Les travailleurs entrent sur le terrain
La coupe du monde ne fait finalement qu’exacerber une réalité sociale déjà existante en cristallisant les enjeux dans cette période. La lutte des classes au Brésil a seulement commencé. Les mobilisations pour la réduction du prix des transports en juin 2013 ont ouvert la boite de Pandore pour les autres revendications des travailleurs. Depuis, l’hostilité vers le gâchis publique a augmenté. Les grèves s’intensifient chaque jour dans différents secteurs : le pétrole, les éboueurs, les conducteurs de bus et de métros, la police fédérale, les enseignants, les étudiants, les sans-abri, ainsi que les habitants des favelas qui ont vu leur maison démolie pour la spéculation immobilière.
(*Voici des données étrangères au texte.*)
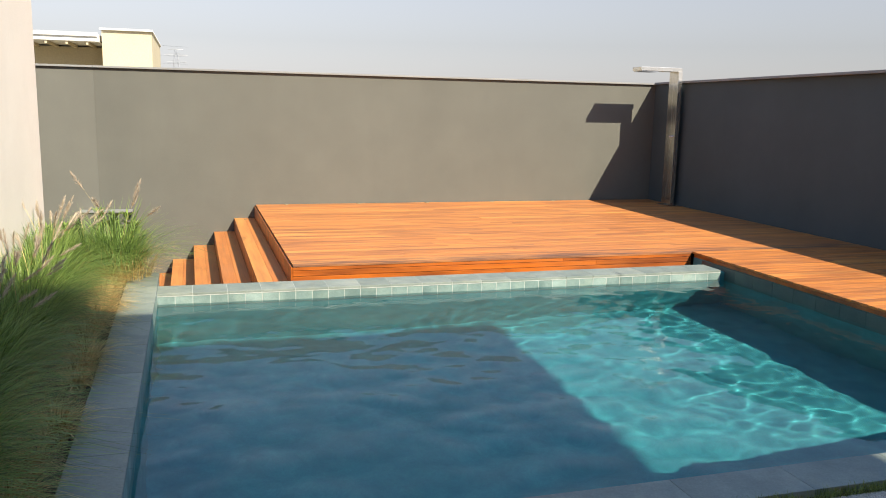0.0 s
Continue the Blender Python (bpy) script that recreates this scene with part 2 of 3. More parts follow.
GROUT = mottled("pale_grout", (0.46, 0.49, 0.455), (0.57, 0.60, 0.56), 0.8, 8, 120)
BASIN = stone_tile("pool_basin", (0.048, 0.218, 0.252), (0.074, 0.298, 0.328), (0.116, 0.388, 0.405), 0.6, 0.0)
WATER = water_surface()
GLASS = clear_glass()
STEEL = steel("brushed_steel")
CHROME = plain("chrome", (0.85, 0.86, 0.88), 0.08, 1.0)
def speckled(name, dark, mid, light):
    """Exposed-aggregate concrete: dark and pale grains in a warm paste."""
    m = Net(name)
    p = m.place(shuffle=11.0)
    grain = m.add("ShaderNodeTexVoronoi", Vector=p, Scale=150.0).outputs["Color"]
    pick = m.add("ShaderNodeSeparateColor", Color=grain).outputs[0]
    broad = m.noise(p, 2.5, 5.0, 0.6)
    col = m.ramp(pick, (0.0, dark), (0.25, mid), (0.75, mid), (1.0, light))
    col = m.mix(m.ramp(broad, (0.35, grey(0)), (0.7, grey(0.35))), col, dark)
    m.set(Base_Color=col, Roughness=0.85)
    m.bump(pick, 0.5, 0.004)
    return m.mat


PAVER = speckled("washed_paver", (0.26, 0.23, 0.19), (0.50, 0.46, 0.39), (0.72, 0.68, 0.60))
SOIL = mottled("dark_soil", (0.035, 0.026, 0.018), (0.075, 0.055, 0.038), 0.95, 3.0, 45, 1.0, 0.03)
LAWN = leafy("lawn_blades", (0.09, 0.135, 0.026), (0.25, 0.31, 0.075))
BLADE = leafy("fountain_grass_blades", (0.05, 0.105, 0.02), (0.31, 0.43, 0.11), 0.45, 0.42)
STRAW = leafy("dry_straw", (0.44, 0.30, 0.11), (0.80, 0.60, 0.27), 0.7, 0.35)
PLUME = leafy("seed_plumes", (0.45, 0.36, 0.27), (0.68, 0.58, 0.46), 0.8, 0.4)
SHRUB = leafy("shrub_leaves", (0.012, 0.030, 0.008), (0.07, 0.115, 0.028), 0.28, 0.2)
SHRUB_TIP = leafy("young_leaves", (0.12, 0.19, 0.035), (0.26, 0.35, 0.07), 0.4, 0.3)
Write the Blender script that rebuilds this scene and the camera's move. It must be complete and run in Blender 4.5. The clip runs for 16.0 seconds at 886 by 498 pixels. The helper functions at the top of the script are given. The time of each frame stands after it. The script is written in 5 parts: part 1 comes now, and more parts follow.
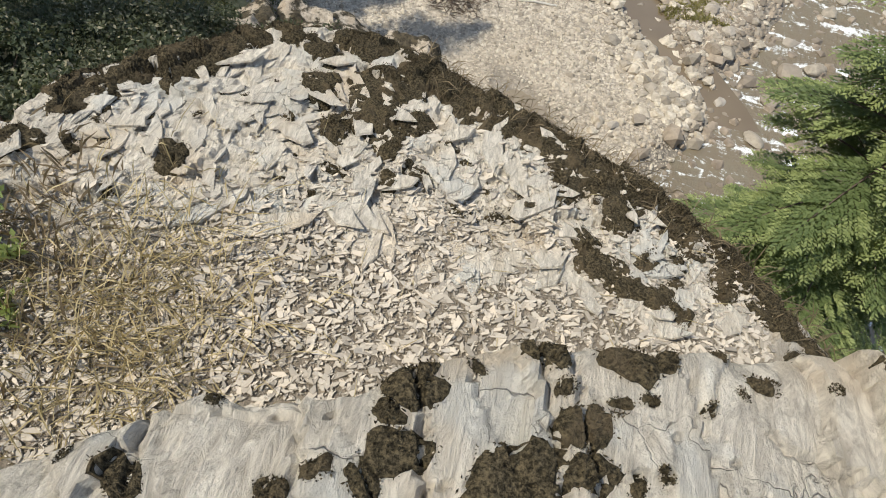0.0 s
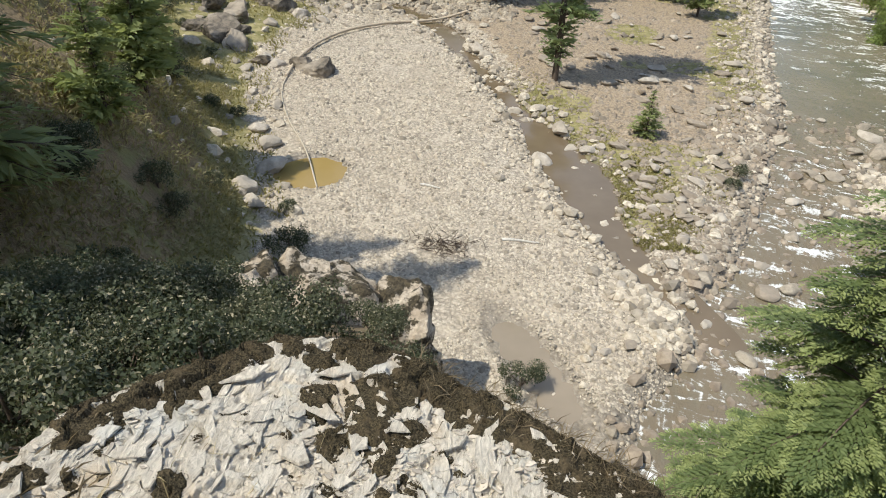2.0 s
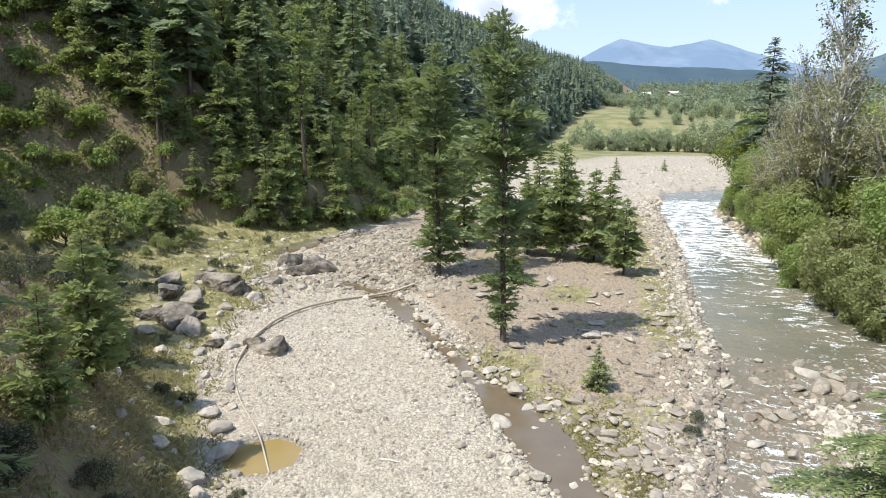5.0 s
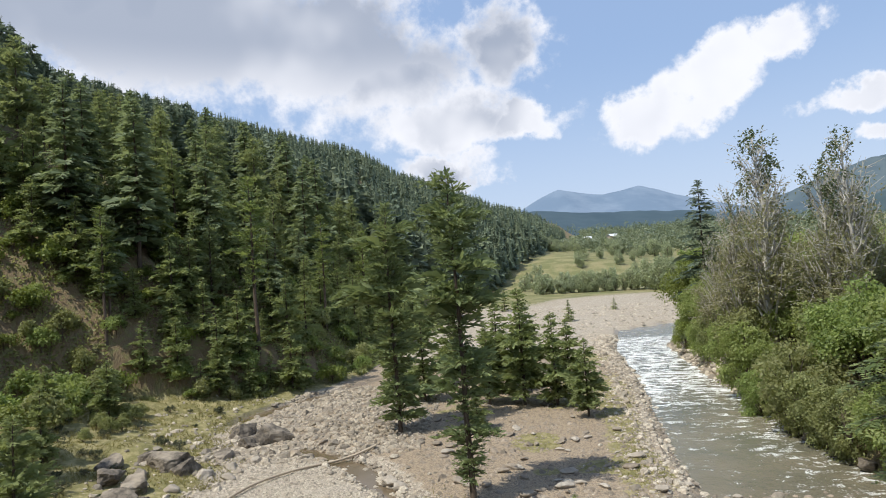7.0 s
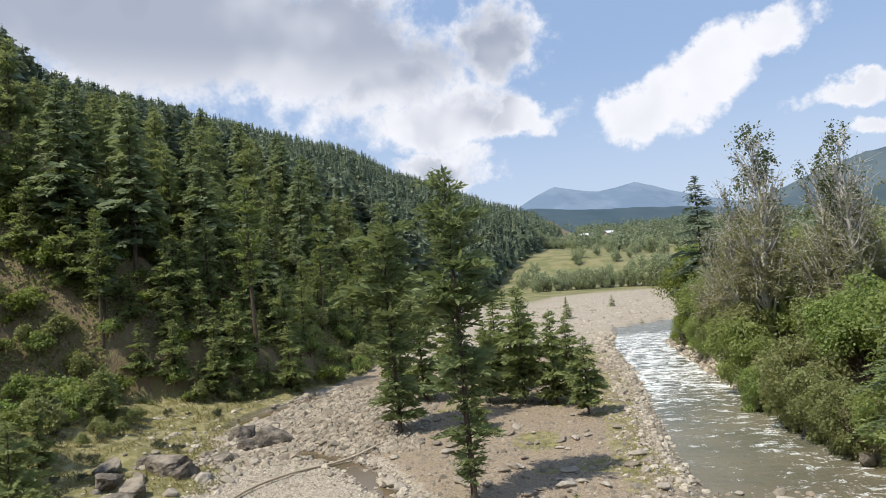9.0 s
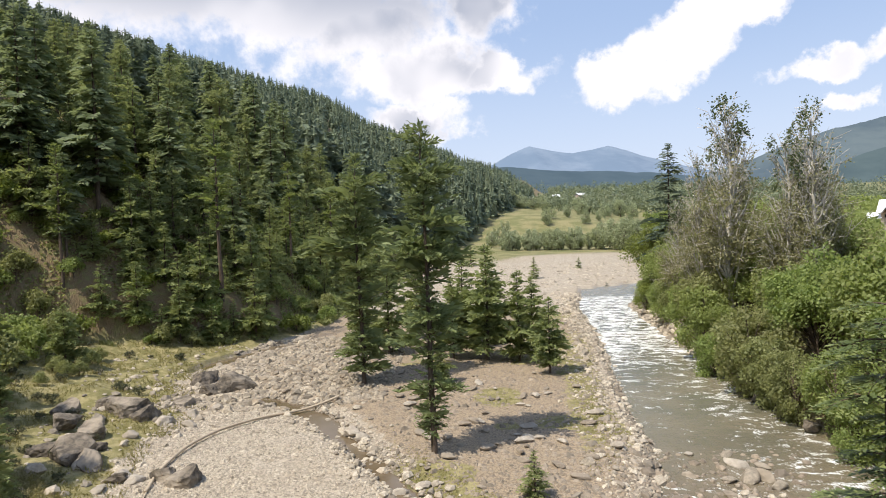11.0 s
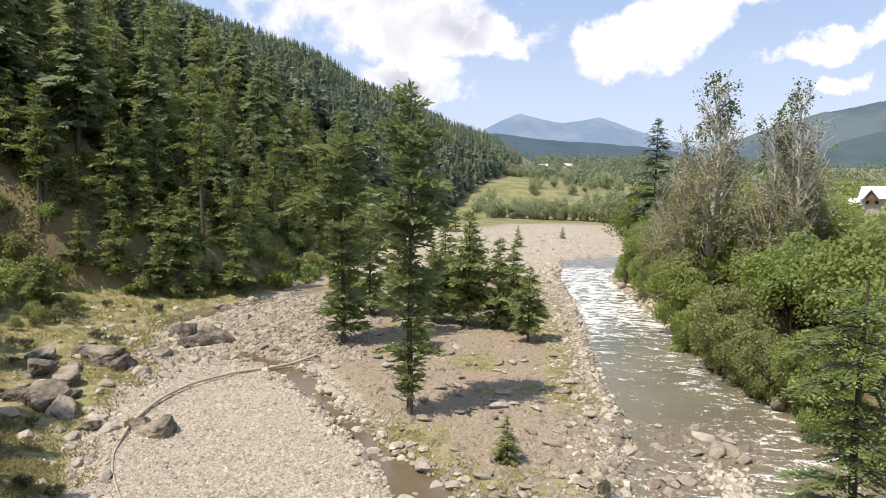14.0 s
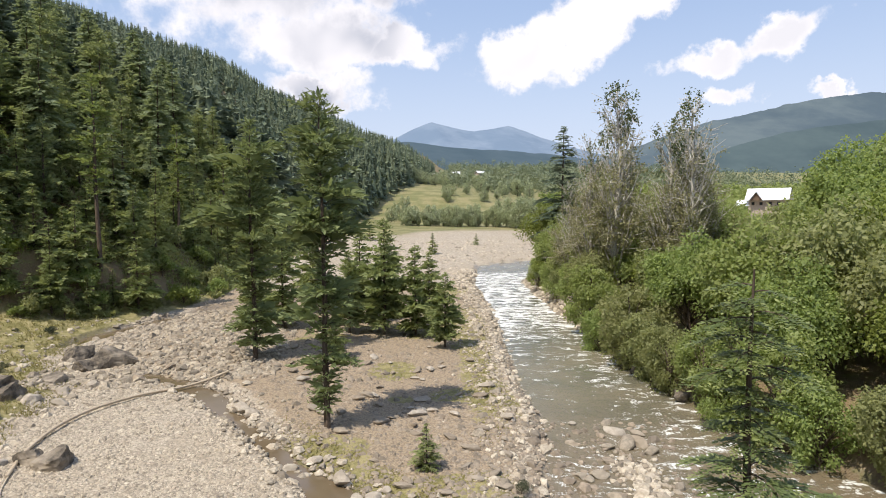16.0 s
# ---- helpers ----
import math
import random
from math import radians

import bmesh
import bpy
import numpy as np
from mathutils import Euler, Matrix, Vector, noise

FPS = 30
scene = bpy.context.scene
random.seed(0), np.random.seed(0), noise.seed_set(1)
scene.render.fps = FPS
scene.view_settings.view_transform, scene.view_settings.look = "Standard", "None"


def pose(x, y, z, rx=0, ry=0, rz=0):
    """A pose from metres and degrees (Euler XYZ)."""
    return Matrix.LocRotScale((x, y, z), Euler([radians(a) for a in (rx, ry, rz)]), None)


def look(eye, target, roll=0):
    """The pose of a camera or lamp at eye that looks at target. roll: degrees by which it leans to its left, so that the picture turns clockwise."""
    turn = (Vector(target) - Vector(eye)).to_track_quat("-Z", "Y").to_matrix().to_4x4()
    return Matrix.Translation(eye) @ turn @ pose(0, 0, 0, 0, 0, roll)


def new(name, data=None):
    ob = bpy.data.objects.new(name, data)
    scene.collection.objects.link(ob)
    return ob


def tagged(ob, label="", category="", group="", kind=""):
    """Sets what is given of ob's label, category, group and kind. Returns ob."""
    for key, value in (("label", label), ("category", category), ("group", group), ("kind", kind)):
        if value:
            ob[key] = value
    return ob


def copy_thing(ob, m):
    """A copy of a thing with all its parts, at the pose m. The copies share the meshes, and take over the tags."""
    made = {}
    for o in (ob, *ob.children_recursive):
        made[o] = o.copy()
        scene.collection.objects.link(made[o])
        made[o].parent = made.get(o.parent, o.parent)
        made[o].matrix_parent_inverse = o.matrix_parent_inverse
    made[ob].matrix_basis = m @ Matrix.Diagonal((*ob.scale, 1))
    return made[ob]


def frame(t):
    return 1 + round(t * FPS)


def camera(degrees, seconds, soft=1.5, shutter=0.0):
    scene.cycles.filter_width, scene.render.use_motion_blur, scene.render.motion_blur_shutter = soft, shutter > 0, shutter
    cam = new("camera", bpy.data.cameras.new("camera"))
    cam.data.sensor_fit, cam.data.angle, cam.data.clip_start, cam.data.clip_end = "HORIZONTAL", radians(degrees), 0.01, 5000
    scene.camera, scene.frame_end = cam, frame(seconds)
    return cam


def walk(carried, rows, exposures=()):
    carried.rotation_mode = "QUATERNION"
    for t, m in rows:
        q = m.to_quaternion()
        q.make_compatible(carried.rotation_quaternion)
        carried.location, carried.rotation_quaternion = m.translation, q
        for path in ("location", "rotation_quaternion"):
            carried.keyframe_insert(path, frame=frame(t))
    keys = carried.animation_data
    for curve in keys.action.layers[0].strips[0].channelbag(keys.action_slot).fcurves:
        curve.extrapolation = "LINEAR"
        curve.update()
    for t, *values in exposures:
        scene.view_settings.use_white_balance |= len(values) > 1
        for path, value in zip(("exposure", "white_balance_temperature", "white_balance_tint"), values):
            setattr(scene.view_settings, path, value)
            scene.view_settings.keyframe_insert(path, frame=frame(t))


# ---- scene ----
cam = camera(69.8, 16.0, soft=1.0)
# seconds, place, then degrees: pitch, roll, yaw
PATH = [
    (0.0, 0.141, -0.562, 11.315, -53.79, -3.89, 11.68),
    (0.5, 0.138, -0.522, 11.379, -47.86, -3.18, 11.24),
    (1.0, 0.133, -0.494, 11.436, -42.93, -4.22, 10.94),
    (1.5, 0.127, -0.473, 11.498, -37.25, -3.53, 9.76),
    (2.0, 0.122, -0.458, 11.563, -33.55, -2.22, 9.56),
    (2.5, 0.120, -0.441, 11.618, -31.56, -1.60, 7.40),
    (3.0, 0.122, -0.431, 11.674, -28.47, -0.72, 5.90),
    (3.5, 0.121, -0.433, 11.726, -26.03, -0.20, 5.36),
    (4.0, 0.104, -0.448, 11.765, -22.13, -1.84, 3.41),
    (4.5, 0.058, -0.517, 11.848, -15.24, -0.44, 3.41),
    (5.0, 0.055, -0.547, 11.865, -10.14, 0.34, 4.10),
    (5.2, 0.059, -0.556, 11.854, -7.70, 0.23, 3.37),
    (7.3, 0.069, -0.519, 11.819, 4.40, 4.86, -0.16),
    (7.5, 0.057, -0.505, 11.821, 5.04, 5.25, -0.17),
    (8.0, 0.034, -0.463, 11.846, 5.42, 5.79, -1.57),
    (8.5, 0.062, -0.330, 11.809, 4.27, 4.72, -0.62),
    (9.0, 0.011, -0.328, 11.880, 3.27, 4.97, -0.34),
    (9.5, -0.036, -0.267, 11.918, 1.82, 3.95, 0.43),
    (9.7, -0.026, -0.213, 11.943, 0.85, 2.33, -1.43),
    (11.8, -0.043, -0.126, 11.990, -3.45, 2.04, -4.77),
    (12.0, -0.078, -0.106, 12.000, -5.08, 1.42, -5.68),
    (12.5, -0.135, -0.032, 12.038, -7.44, -0.00, -6.41),
    (13.0, -0.134, 0.031, 12.070, -5.56, 1.96, -3.79),
    (13.5, -0.060, -0.014, 12.021, -3.88, -0.08, -1.83),
    (14.0, -0.010, -0.024, 12.000, -4.26, -0.79, -4.34),
    (14.5, -0.000, 0.001, 11.999, -3.06, -0.60, -5.88),
    (15.0, 0.036, 0.014, 11.979, -1.42, 1.26, -5.72),
    (15.5, 0.055, 0.007, 11.968, -2.35, 0.29, -8.86),
    (16.0, 0.068, 0.025, 11.960, -3.48, 0.33, -12.05),
]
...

Les luttes de ces derniers mois a permis aux travailleurs de tester leurs forces, dès lors qu’ils s’organisent, même face à la bureaucratie syndicale. Même la police fédérale prévoit une grève de 24 heures deux jours avant le début de la coupe, ce qui pourrait interrompre tout service de contrôle à l’aéroport.
La coordination des mouvements permettrait de donner une base pour une grève générale de 24 heures. Ensemble, les travailleurs, les jeunes et le mouvement populaire disputeront le terrain de l’utilisation de l’argent public et de la coupe du monde.
Un calendrier commun de luttes pour les revendications : gratuité des transports collectifs, contre les expulsions des habitants des favelas, investissement dans le logement populaire, stop à la peine de mort dans les favelas et les quartiers populaires, 10% du PIB pour l’éducation et la santé, fin de la criminalisation des mouvements sociaux … serait un premier pas vers l’éradication du système de privilèges des parasites capitalistes.
Mariana Campos (militante de la Gauche Révolutionnaire –CIO- France) Alexandre Arnaud.